Dailykaltim.co – Sebuah riset terbaru yang diterbitkan dalam Jurnal Bahasa, Sastra, dan Studi Budaya Vol. 9 No. 1 Januari 2025 menyajikan temuan yang unik sekaligus reflektif: penamaan kontak telepon teman dalam ponsel tidak sekadar soal memudahkan pencarian nomor, tetapi juga cermin hubungan sosial, kedekatan emosional, dan dinamika identitas dalam era digital. Penelitian ini berjudul Proximity Relationship in Naming Friends’ Telephone Numbers: A Socio-onomastic Analysis, ditulis oleh Yuliana Kristianti dan I Dewa Putu Wijana dari Universitas Gadjah Mada.

Berangkat dari perspektif sosio-onomastik—cabang kajian linguistik yang mengaitkan nama dengan relasi sosial—penelitian ini menggali bagaimana mahasiswa Magister Hubungan Internasional Universitas Indonesia memberi nama terhadap 39 kontak dalam ponselnya. Penamaan ini, sebagaimana ditemukan para peneliti, dibentuk oleh tiga lapisan relasi: teman dekat, teman biasa, dan kenalan.

Sebagai contoh, kontak dengan nama “Mine” disematkan kepada kekasihnya, menyiratkan rasa kepemilikan yang intim. Sedangkan “Rifal Ilmu Komunikasi” digunakan untuk teman satu kampus yang tidak terlalu dekat, dengan tambahan jurusan untuk membantu identifikasi. Ada juga “Peyek Jogja”, merujuk pada penjual peyek yang dikenal lewat transaksi makanan. Penamaan seperti ini tak hanya memuat identitas, tetapi juga relasi, latar belakang sosial, bahkan kesan personal terhadap pemilik nomor.

Temuan menarik lainnya adalah kecenderungan penggunaan struktur tertentu. Teman dekat cenderung dinamai dengan satu kata atau frasa penuh karakter personal seperti “Adimo Cantik” atau “Tombi Jijir”—nama yang menyiratkan sifat, kenangan, atau guyonan akrab. Sementara itu, teman biasa dan kenalan banyak dinamai dengan kombinasi nama dan atribut sosial seperti pekerjaan atau lokasi, misalnya “Adam Photography”, “Afni Medan”, atau “Andi Satpol PP”.

Penelitian ini juga memperlihatkan bahwa strategi penamaan berubah tergantung intensitas relasi dan kepentingan identifikasi. Penambahan elemen seperti profesi, tempat asal, atau asosiasi sosial bertujuan memudahkan ingatan dan pencarian, khususnya bagi kontak yang tidak terlalu akrab.

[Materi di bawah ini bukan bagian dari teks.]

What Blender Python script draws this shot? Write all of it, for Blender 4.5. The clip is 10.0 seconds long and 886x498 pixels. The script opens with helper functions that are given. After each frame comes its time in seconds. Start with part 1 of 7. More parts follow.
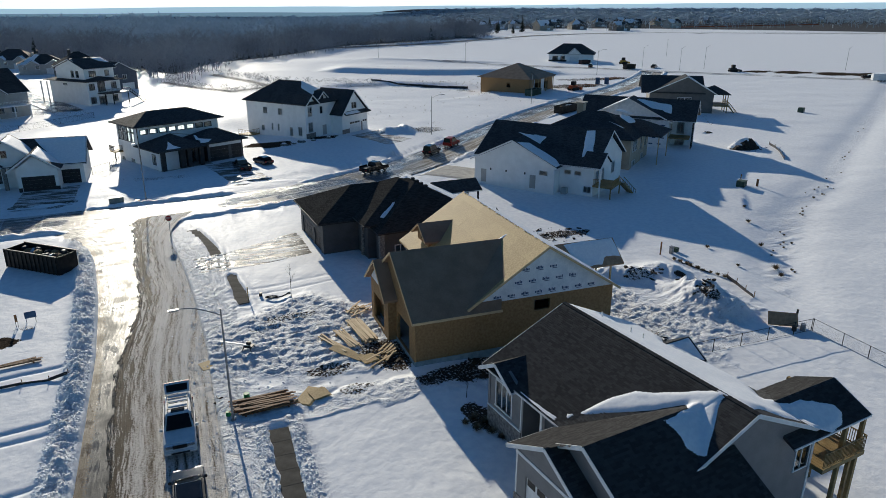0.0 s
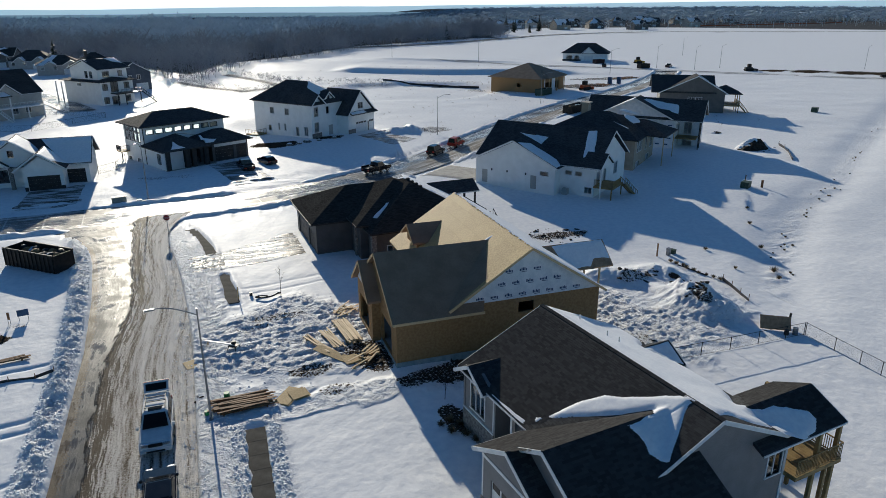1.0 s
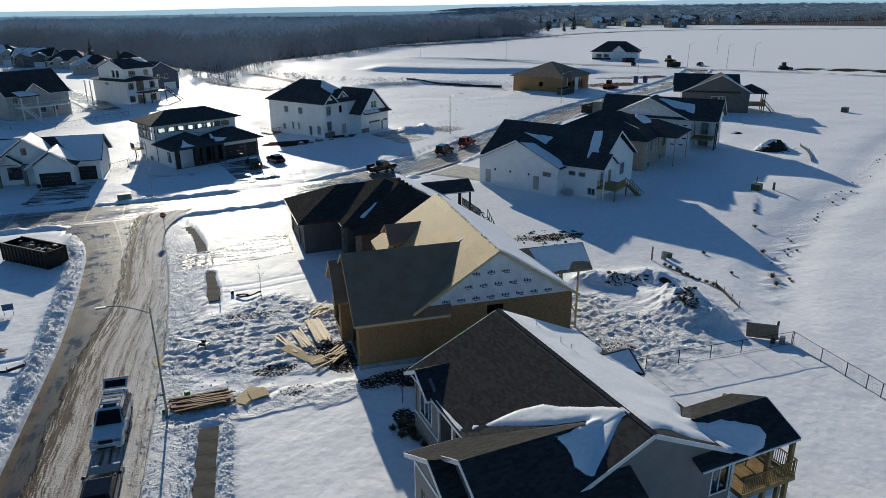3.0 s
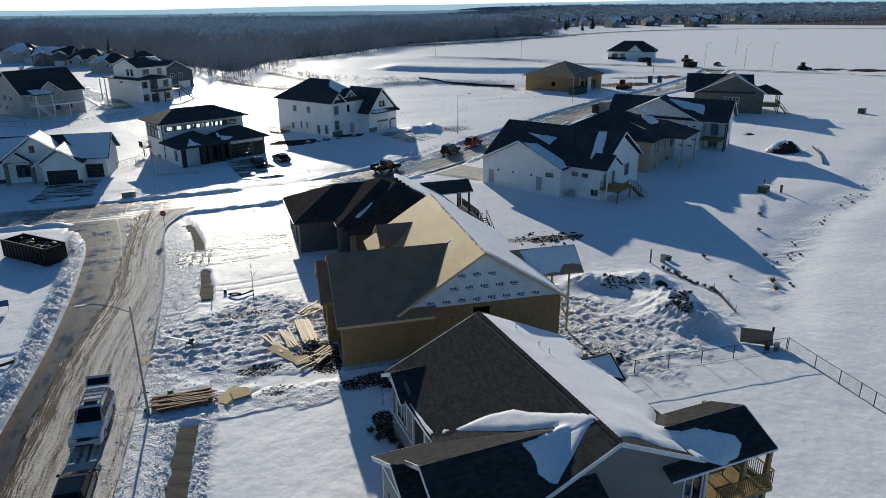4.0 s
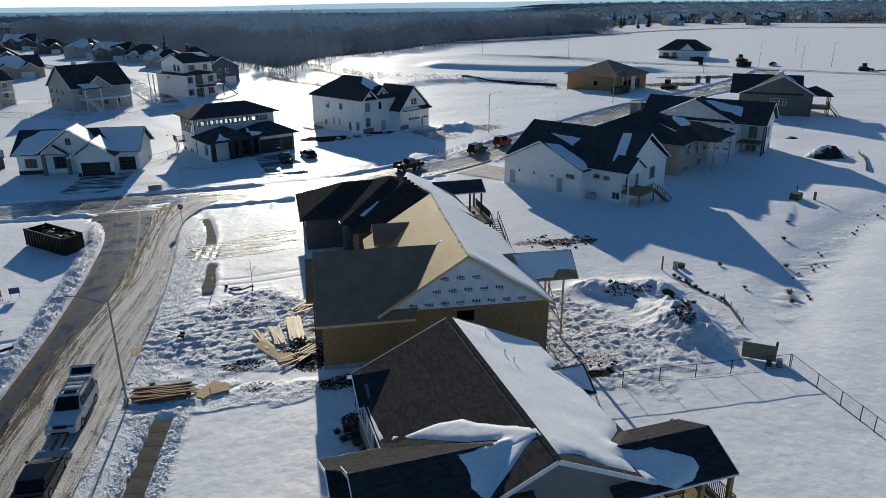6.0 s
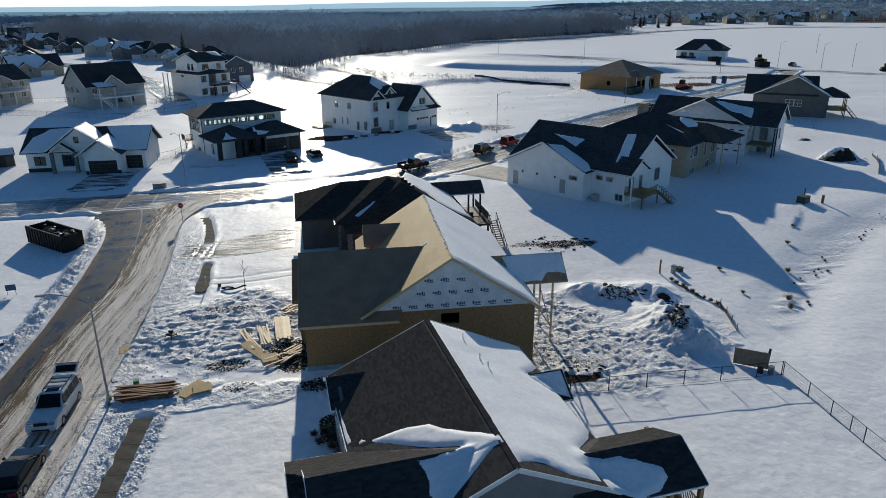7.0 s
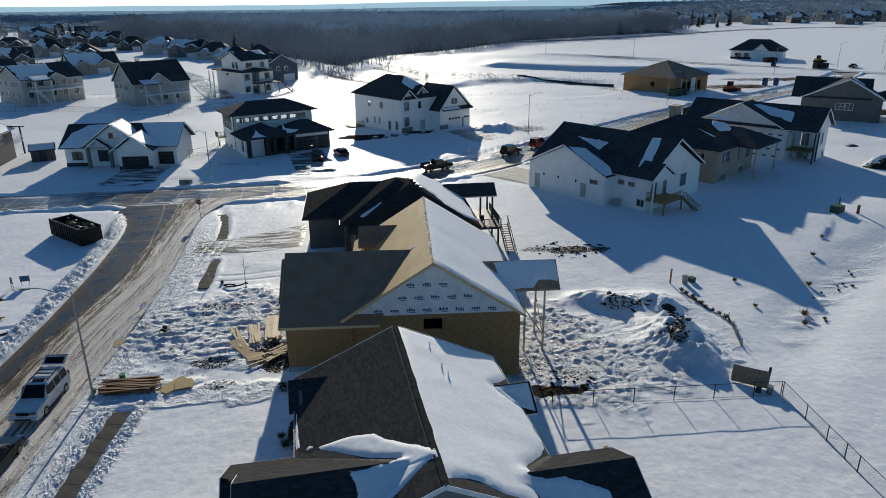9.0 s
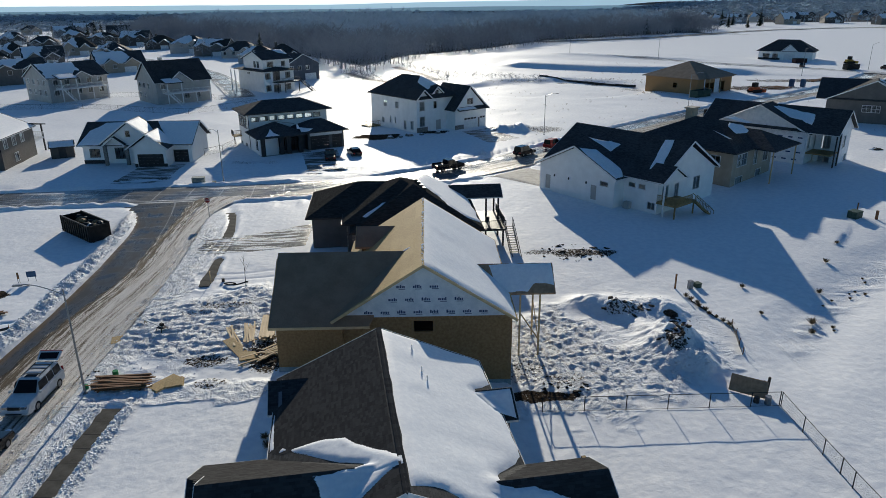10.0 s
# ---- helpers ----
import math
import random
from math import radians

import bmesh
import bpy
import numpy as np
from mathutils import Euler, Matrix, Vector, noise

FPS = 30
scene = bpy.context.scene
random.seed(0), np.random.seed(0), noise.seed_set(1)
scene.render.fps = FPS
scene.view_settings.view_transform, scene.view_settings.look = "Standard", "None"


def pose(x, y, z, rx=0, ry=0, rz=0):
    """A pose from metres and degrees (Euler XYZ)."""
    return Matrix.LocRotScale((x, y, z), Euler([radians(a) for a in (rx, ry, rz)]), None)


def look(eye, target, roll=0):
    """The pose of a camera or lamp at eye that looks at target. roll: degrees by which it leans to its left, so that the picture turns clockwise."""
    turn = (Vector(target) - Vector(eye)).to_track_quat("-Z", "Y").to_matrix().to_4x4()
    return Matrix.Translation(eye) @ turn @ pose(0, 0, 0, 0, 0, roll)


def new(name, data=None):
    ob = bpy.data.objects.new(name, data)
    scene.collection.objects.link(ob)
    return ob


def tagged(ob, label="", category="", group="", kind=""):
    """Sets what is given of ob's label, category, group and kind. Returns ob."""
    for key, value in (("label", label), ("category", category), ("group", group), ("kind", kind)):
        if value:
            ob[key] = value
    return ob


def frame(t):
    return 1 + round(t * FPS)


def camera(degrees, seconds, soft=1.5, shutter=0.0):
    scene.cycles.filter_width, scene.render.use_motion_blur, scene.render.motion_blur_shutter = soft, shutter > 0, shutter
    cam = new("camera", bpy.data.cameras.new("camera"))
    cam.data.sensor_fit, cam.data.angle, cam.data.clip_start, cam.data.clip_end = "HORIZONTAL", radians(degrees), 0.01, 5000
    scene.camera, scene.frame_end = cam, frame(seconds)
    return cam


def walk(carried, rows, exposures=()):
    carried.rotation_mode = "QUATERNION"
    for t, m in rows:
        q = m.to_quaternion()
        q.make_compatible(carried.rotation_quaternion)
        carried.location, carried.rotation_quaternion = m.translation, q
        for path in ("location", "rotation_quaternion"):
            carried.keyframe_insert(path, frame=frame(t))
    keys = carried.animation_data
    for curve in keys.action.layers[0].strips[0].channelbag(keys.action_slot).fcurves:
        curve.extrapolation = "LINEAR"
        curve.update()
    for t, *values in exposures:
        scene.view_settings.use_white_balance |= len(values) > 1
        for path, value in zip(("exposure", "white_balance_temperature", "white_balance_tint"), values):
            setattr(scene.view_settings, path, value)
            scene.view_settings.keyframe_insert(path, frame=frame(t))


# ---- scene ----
cam = camera(65.92, 10.0, soft=0.5)
# seconds, place, yaw, pitch, roll
ROWS = [
    (0.0, 0.000, 0.000, 26.694, -20.797, -19.621, 0.212),
    (0.5, 1.300, -0.421, 26.770, -19.974, -19.640, 0.096),
    (1.0, 2.637, -0.798, 26.779, -19.205, -19.660, -0.038),
    (1.5, 4.000, -1.098, 26.763, -18.357, -19.685, -0.174),
    (2.0, 5.361, -1.335, 26.740, -17.517, -19.695, -0.281),
    (2.5, 6.705, -1.550, 26.709, -16.698, -19.718, -0.352),
    (4.0, 10.512, -1.998, 26.728, -14.392, -19.787, -0.401),
    (4.5, 11.778, -2.123, 26.738, -13.171, -19.850, -0.388),
    (5.0, 13.055, -2.206, 26.777, -11.817, -19.908, -0.367),
    (5.5, 14.372, -2.286, 26.776, -10.672, -19.947, -0.347),
    (7.0, 18.300, -2.270, 26.813, -8.167, -20.019, -0.370),
    (7.5, 19.593, -2.232, 26.833, -6.912, -20.038, -0.398),
    (8.0, 20.892, -2.177, 26.863, -5.607, -20.044, -0.425),
    (8.5, 22.183, -2.063, 26.884, -4.710, -20.055, -0.445),
    (9.0, 23.461, -1.915, 26.893, -3.568, -20.066, -0.460),
    (9.5, 24.737, -1.719, 26.886, -2.277, -20.071, -0.468),
    (10.0, 26.003, -1.498, 26.869, -1.305, -20.076, -0.467),
]
walk(cam, [(t, pose(x, y, z, 90 + pitch, 0, yaw) @ pose(0, 0, 0, 0, 0, roll)) for t, x, y, z, yaw, pitch, roll in ROWS])
# ---- end of camera ----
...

Menurut para peneliti, fenomena ini menegaskan bahwa dalam era digital, penamaan menjadi bentuk baru identifikasi sosial yang terus berkembang. Dalam konteks linguistik, hal ini memperlihatkan keterkaitan antara variasi bahasa, ragam tutur (dari gaya intim hingga konsultatif), dan konstruksi identitas sosial yang terus dinegosiasikan di ruang virtual.

Penelitian ini juga membuka jalan bagi studi lanjutan tentang bagaimana bahasa mencerminkan perubahan budaya dalam masyarakat digital. Kristianti dan Wijana menyarankan agar studi selanjutnya mempertimbangkan faktor seperti latar belakang pendidikan, agama, hingga afiliasi budaya sebagai variabel penting dalam penamaan.

Sebagaimana dikutip dalam artikel ini: “Technology is one of the causal factors that differentiates naming individuals in the real world from the digital world,” tulis para peneliti. Maka tak mengherankan jika penamaan kontak di ponsel telah menjadi ruang baru di mana bahasa, identitas, dan hubungan sosial dipertukarkan dan ditafsirkan ulang.